“Why are we planning to work on this feature?”
It had seemed like an innocent enough question, but there was a moment of silence followed by “Umm, the objective owner thinks that it will help performance”
Another innocent question: “Will it?”
“Well, we’re not sure that it will. Maybe a little bit…”
We had recently made a similar change in another area of the code (where we knew that it would help the performance), and that change had been quite costly in terms of both development and testing time and had also introduced a limitation to that area. I brought up these points and also asked if there was any way we could answer the question of how helpful it would be to the performance without investing days or even weeks of work.
This led to a discussion of which profiling tools we had available. We pulled someone from outside the team into this discussion and found out that we had licenses to tools our team didn’t know about. Also, in the course of that discussion he was asking why we wanted profiling tools and the limitation we had introduced earlier came up.

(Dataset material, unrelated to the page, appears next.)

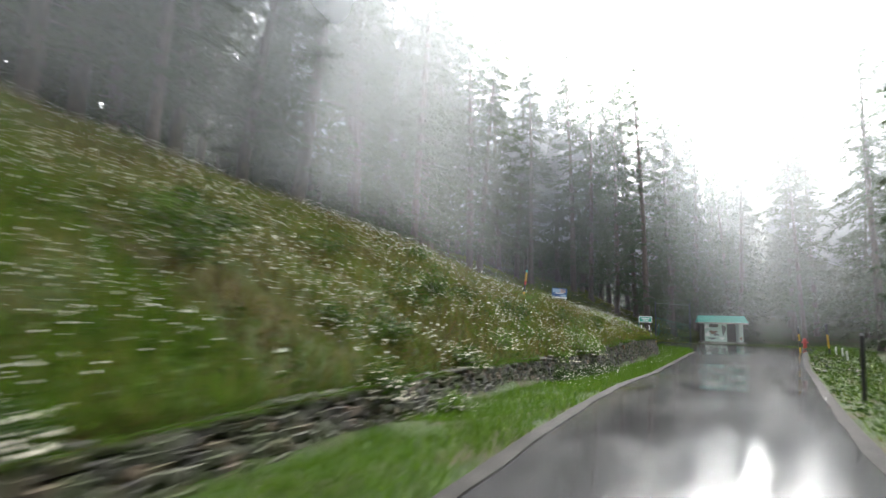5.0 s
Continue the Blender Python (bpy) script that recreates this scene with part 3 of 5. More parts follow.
def on_left(x, y, lo, hi):
    dl, dr, ul, ur = sides(x, y)
    return lo < dl < hi and dl < abs(dr)


def on_right(x, y, lo, hi):
    dl, dr, ul, ur = sides(x, y)
    return lo < dr < hi


scatter(52, (-50, 4), (58, 122), 2.9, lambda x, y: beyond_fence(x, y, 11.8, 38), [7, 8, 8, 9])
scatter(22, (-40, -12), (14, 62), 2.7, lambda x, y: on_left(x, y, 14.5, 18.4) and not beyond_fence(x, y, -6, 60), [1, 1, 2, 4, 0])
scatter(46, (-48, -14), (12, 62), 2.7, lambda x, y: on_left(x, y, 19.8, 44) and not beyond_fence(x, y, -6, 60), [7, 8, 9])
scatter(30, (-5, 26), (93, 118), 2.5, lambda x, y: on_right(x, y, 13.5, 38) and (x > 4 or y > 96), [8, 9, 9], 0.75, 1.05)
scatter(11, (-42, -12), (-34, 14), 3.6, lambda x, y: on_left(x, y, 9, 32) and x < -12.5, [0, 1, 2, 3])
scatter(19, (2, 34), (-36, 20), 2.4, lambda x, y: on_right(x, y, 3.0, 7.6), [3, 4, 5, 6], 1.0, 1.3)
scatter(22, (8, 40), (-40, 22), 3.0, lambda x, y: on_right(x, y, 9.2, 26), [7, 8, 9, 9], 1.1, 1.45)
for x, y, k in [(7.0, 33.6, 6), (8.9, 31.4, 6), (9.6, 36.0, 5)]:
    grow([k], x, y, 0.95, 1.1, 1.5)
scatter(8, (4, 20), (24, 60), 3.2, lambda x, y: on_right(x, y, 4.5, 8.5), [5, 6, 6], 0.9, 1.15)
scatter(14, (4, 30), (22, 60), 3.2, lambda x, y: on_right(x, y, 10, 24), [9], 0.8, 1.1)
scatter(22, (-2, 45), (74, 125), 3.4, lambda x, y: on_right(x, y, 13.5, 42) and not beyond_fence(x, y, 0, 99), [9, 9, 8], 0.75, 1.1)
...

He then said that his team could make some changes to help support what we needed so that we could remove that limitation.
After 30 minutes of discussion the planned work looked very different that it had before I asked my innocent questions. Instead of going ahead with this change, we are instead going to be looking at cleaning up the previous limitation and profiling some parts of the finished code that are similar to the new code we would want to add, so that we can have a somewhat data driven answer to the question of how much this would help the performance.
One innocent question led to a lot of change. If you are a tester, asking questions is one of your superpowers. Don’t be afraid to speak up if something is confusing – you never know how one question might change things!